## Challenge
Give the data below again exactly as written, without its pictures.

* begin *

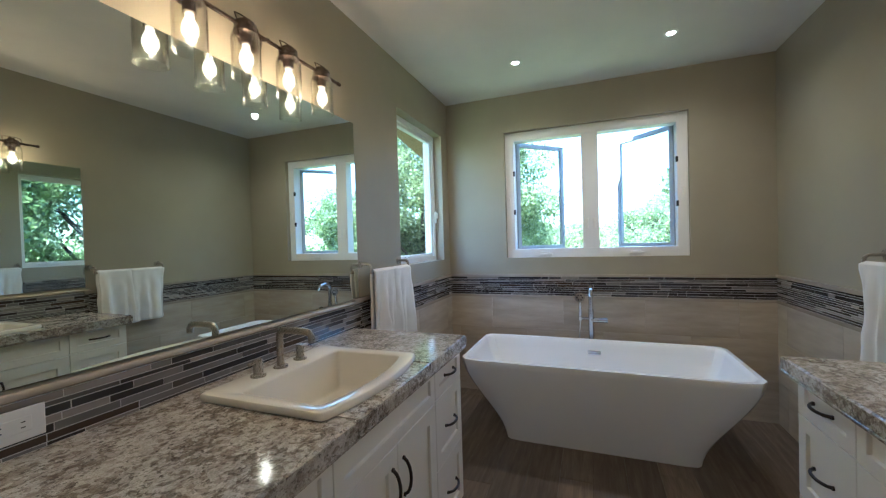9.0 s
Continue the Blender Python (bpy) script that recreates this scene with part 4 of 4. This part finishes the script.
def mosaic_rows(u0, u1, z0, z1, seed, dep=0.013):
    rng = random.Random(seed)
    heights = []
    total = z1 - z0
    while sum(heights) < total - 0.012:
        heights.append(rng.choice((0.0085, 0.012, 0.012, 0.017, 0.021) if dep < 0.0135 else (0.0095, 0.0095, 0.013, 0.02, 0.022, 0.022)))
    k = total / sum(heights)
    z = z0
    for h in heights:
        h *= k
        u = u0 - rng.uniform(0, 0.15)
        while u < u1:
            ln = rng.choice((0.06, 0.1, 0.14, 0.14, 0.2, 0.28)) * (1.25 if h < 0.012 else 1.0)
            mat = rng.choices(MOSAIC, (6, 2.6, 1.0, 4.5, 1.4) if dep < 0.0135 else (5, 4, 3.2, 4, 1.2) if h < 0.014 else (3.4, 4, 4.2, 3, 0.8))[0]
            yield (max(u, u0) + 0.0013, min(u + ln, u1) - 0.0013, z + 0.0013, z + h - 0.0013, dep + rng.uniform(-0.0006, 0.0006), mat, "mosaic_tile")
            u += ln
        z += h


def tile_rows(u0, u1, z0, z1, seed, w=0.61, h=0.295, dep=0.012):
    rng = random.Random(seed)
    z, k = z0, 0
    while z < z1 - 0.004:
        zt = min(z + h, z1)
        u = u0 - (0.0 if k % 2 else w / 2) - 0.07
        while u < u1:
            yield (max(u, u0) + 0.001, min(u + w, u1) - 0.001, z + 0.001, zt - 0.001, dep, TILE, "tile")
            u += w
        z, k = zt, k + 1


BZ0, BZ1 = 0.878, 1.037
VN, VS = 1.664, 1.645                                   # worktop ends
for wall, axis, at, out, u0, u1, sd in ((wall_east, "y", XE, -1, YS, YN, 11), (wall_north, "x", YN, -1, VN, XE, 12), (wall_south, "x", YS, 1, VS, XE, 13)):
    wall_span(wall, axis, at, out, u0, u1, tile_rows(u0, u1, 0.0, 0.858, sd))
    wall_span(wall, axis, at, out, u0, u1, mosaic_rows(u0, u1, BZ0, BZ1, sd))
    bk = [(u0, u1, 0.0, 0.858, 0.008, GROUT, "grout_bed"), (u0, u1, BZ0, BZ1, 0.0118, MGROUT, "grout_bed"), (u0, u1, 0.858, BZ0, 0.019, RAIL, "pencil_trim"), (u0, u1, BZ1, 1.059, 0.021, RAIL, "pencil_trim")]
    wall_span(wall, axis, at, out, u0, u1, bk)
for wall, at, out, u0, u1, zt, sd in ((wall_north, YN, -1, 0.0125, VN + 0.06, 1.024, 21), (wall_south, YS, 1, 0.238, VS + 0.03, 1.05, 22)):
    wall_span(wall, "x", at, out, u0, u1, mosaic_rows(u0, u1, CT, zt, sd, 0.014))
    wall_span(wall, "x", at, out, u0, u1, [(u0, u1, CT, zt, 0.0128, MGROUT, "grout_bed")])
for wall, a, b in ((wall_north, (0.0125, YN - 0.012, 1.036), (VN + 0.08, YN - 0.012, 1.036)), (wall_south, (0.222, YS + 0.012, 1.066), (VS + 0.03, YS + 0.012, 1.066))):
    bm = bmesh.new()
    rod(bm, a, b, 0.0105, 16)
    part("bullnose_trim", bm, RAIL, wall, smooth=True)
bm = bmesh.new()
rod(bm, (0.23, YS + 0.010, CT), (0.23, YS + 0.010, 1.066), 0.011, 12)
part("bullnose_trim", bm, RAIL, wall_south, smooth=True)
# shower walls
for args in ((wall_north, "x", YN, -1, -2.4, SHX0, 0.0, ZC, 31), (wall_north, "x", YN, -1, SHX1, -0.868, 0.0, ZC, 31), (wall_north, "x", YN, -1, SHX0, SHX1, 0.0, SHZ0, 31), (wall_north, "x", YN, -1, SHX0, SHX1, SHZ1, ZC, 31)):
    wall, axis, at, out, u0, u1, z0, z1, sd = args
    rows = [r for r in tile_rows(u0, u1, 0.0, 1.50, sd)] + [r for r in tile_rows(u0, u1, 1.66, ZC, sd)]
    cut = []
    for a, b, p, q, dep, mat, nm in rows:
        p, q = max(p, z0), min(q, z1)
        if q - p > 0.01:
            cut.append((a, b, p, q, dep, mat, nm))
    wall_span(wall, axis, at, out, u0, u1, cut)
wall_span(wall_north, "x", YN, -1, -2.4, -0.868, [(-2.4, -0.868, 1.50, 1.66, 0.0118, MGROUT, "grout_bed")])
wall_span(wall_north, "x", YN, -1, -2.4, -0.868, mosaic_rows(-2.4, -0.868, 1.502, 1.658, 41))
wall_span(partition_core, "y", -0.868, -1, 2.96, YN - 0.014, tile_rows(2.96, YN - 0.014, 0.0, ZC, 43))
wall_span(partition_core, "x", 2.96, -1, -0.88, -0.735, tile_rows(-0.88, -0.735, 0.0, ZC, 44, 0.3))
wall_span(wall_entry, "y", -1.05, 1, 2.05, 2.21, tile_rows(2.05, 2.21, 0.0, ZC, 46, 0.3))
wall_span(wall_entry, "x", 2.21, 1, -1.17, -1.038, tile_rows(-1.17, -1.038, 0.0, ZC, 47, 0.3))
wall_span(shower_west, "y", -2.4, 1, 2.03, YN - 0.014, tile_rows(2.03, YN - 0.014, 0.0, ZC, 45))
planks(-1.05, XE, YS, YN, floor, 51)
planks(-2.4, -1.05, YS, 1.91, floor, 54)
planks(XW - 0.12, 3.6, YF, YS - 0.0, floor, 52)
planks(-5.63, XW - 0.12, -1.5, 2.5, floor, 53)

* end *

## The solution
9.0 s
Continue the Blender Python (bpy) script that recreates this scene with part 4 of 4. This part finishes the script.
def mosaic_rows(u0, u1, z0, z1, seed, dep=0.013):
    rng = random.Random(seed)
    heights = []
    total = z1 - z0
    while sum(heights) < total - 0.012:
        heights.append(rng.choice((0.0085, 0.012, 0.012, 0.017, 0.021) if dep < 0.0135 else (0.0095, 0.0095, 0.013, 0.02, 0.022, 0.022)))
    k = total / sum(heights)
    z = z0
    for h in heights:
        h *= k
        u = u0 - rng.uniform(0, 0.15)
        while u < u1:
            ln = rng.choice((0.06, 0.1, 0.14, 0.14, 0.2, 0.28)) * (1.25 if h < 0.012 else 1.0)
            mat = rng.choices(MOSAIC, (6, 2.6, 1.0, 4.5, 1.4) if dep < 0.0135 else (5, 4, 3.2, 4, 1.2) if h < 0.014 else (3.4, 4, 4.2, 3, 0.8))[0]
            yield (max(u, u0) + 0.0013, min(u + ln, u1) - 0.0013, z + 0.0013, z + h - 0.0013, dep + rng.uniform(-0.0006, 0.0006), mat, "mosaic_tile")
            u += ln
        z += h


def tile_rows(u0, u1, z0, z1, seed, w=0.61, h=0.295, dep=0.012):
    rng = random.Random(seed)
    z, k = z0, 0
    while z < z1 - 0.004:
        zt = min(z + h, z1)
        u = u0 - (0.0 if k % 2 else w / 2) - 0.07
        while u < u1:
            yield (max(u, u0) + 0.001, min(u + w, u1) - 0.001, z + 0.001, zt - 0.001, dep, TILE, "tile")
            u += w
        z, k = zt, k + 1


BZ0, BZ1 = 0.878, 1.037
VN, VS = 1.664, 1.645                                   # worktop ends
for wall, axis, at, out, u0, u1, sd in ((wall_east, "y", XE, -1, YS, YN, 11), (wall_north, "x", YN, -1, VN, XE, 12), (wall_south, "x", YS, 1, VS, XE, 13)):
    wall_span(wall, axis, at, out, u0, u1, tile_rows(u0, u1, 0.0, 0.858, sd))
    wall_span(wall, axis, at, out, u0, u1, mosaic_rows(u0, u1, BZ0, BZ1, sd))
    bk = [(u0, u1, 0.0, 0.858, 0.008, GROUT, "grout_bed"), (u0, u1, BZ0, BZ1, 0.0118, MGROUT, "grout_bed"), (u0, u1, 0.858, BZ0, 0.019, RAIL, "pencil_trim"), (u0, u1, BZ1, 1.059, 0.021, RAIL, "pencil_trim")]
    wall_span(wall, axis, at, out, u0, u1, bk)
for wall, at, out, u0, u1, zt, sd in ((wall_north, YN, -1, 0.0125, VN + 0.06, 1.024, 21), (wall_south, YS, 1, 0.238, VS + 0.03, 1.05, 22)):
    wall_span(wall, "x", at, out, u0, u1, mosaic_rows(u0, u1, CT, zt, sd, 0.014))
    wall_span(wall, "x", at, out, u0, u1, [(u0, u1, CT, zt, 0.0128, MGROUT, "grout_bed")])
for wall, a, b in ((wall_north, (0.0125, YN - 0.012, 1.036), (VN + 0.08, YN - 0.012, 1.036)), (wall_south, (0.222, YS + 0.012, 1.066), (VS + 0.03, YS + 0.012, 1.066))):
    bm = bmesh.new()
    rod(bm, a, b, 0.0105, 16)
    part("bullnose_trim", bm, RAIL, wall, smooth=True)
bm = bmesh.new()
rod(bm, (0.23, YS + 0.010, CT), (0.23, YS + 0.010, 1.066), 0.011, 12)
part("bullnose_trim", bm, RAIL, wall_south, smooth=True)
# shower walls
for args in ((wall_north, "x", YN, -1, -2.4, SHX0, 0.0, ZC, 31), (wall_north, "x", YN, -1, SHX1, -0.868, 0.0, ZC, 31), (wall_north, "x", YN, -1, SHX0, SHX1, 0.0, SHZ0, 31), (wall_north, "x", YN, -1, SHX0, SHX1, SHZ1, ZC, 31)):
    wall, axis, at, out, u0, u1, z0, z1, sd = args
    rows = [r for r in tile_rows(u0, u1, 0.0, 1.50, sd)] + [r for r in tile_rows(u0, u1, 1.66, ZC, sd)]
    cut = []
    for a, b, p, q, dep, mat, nm in rows:
        p, q = max(p, z0), min(q, z1)
        if q - p > 0.01:
            cut.append((a, b, p, q, dep, mat, nm))
    wall_span(wall, axis, at, out, u0, u1, cut)
wall_span(wall_north, "x", YN, -1, -2.4, -0.868, [(-2.4, -0.868, 1.50, 1.66, 0.0118, MGROUT, "grout_bed")])
wall_span(wall_north, "x", YN, -1, -2.4, -0.868, mosaic_rows(-2.4, -0.868, 1.502, 1.658, 41))
wall_span(partition_core, "y", -0.868, -1, 2.96, YN - 0.014, tile_rows(2.96, YN - 0.014, 0.0, ZC, 43))
wall_span(partition_core, "x", 2.96, -1, -0.88, -0.735, tile_rows(-0.88, -0.735, 0.0, ZC, 44, 0.3))
wall_span(wall_entry, "y", -1.05, 1, 2.05, 2.21, tile_rows(2.05, 2.21, 0.0, ZC, 46, 0.3))
wall_span(wall_entry, "x", 2.21, 1, -1.17, -1.038, tile_rows(-1.17, -1.038, 0.0, ZC, 47, 0.3))
wall_span(shower_west, "y", -2.4, 1, 2.03, YN - 0.014, tile_rows(2.03, YN - 0.014, 0.0, ZC, 45))
planks(-1.05, XE, YS, YN, floor, 51)
planks(-2.4, -1.05, YS, 1.91, floor, 54)
planks(XW - 0.12, 3.6, YF, YS - 0.0, floor, 52)
planks(-5.63, XW - 0.12, -1.5, 2.5, floor, 53)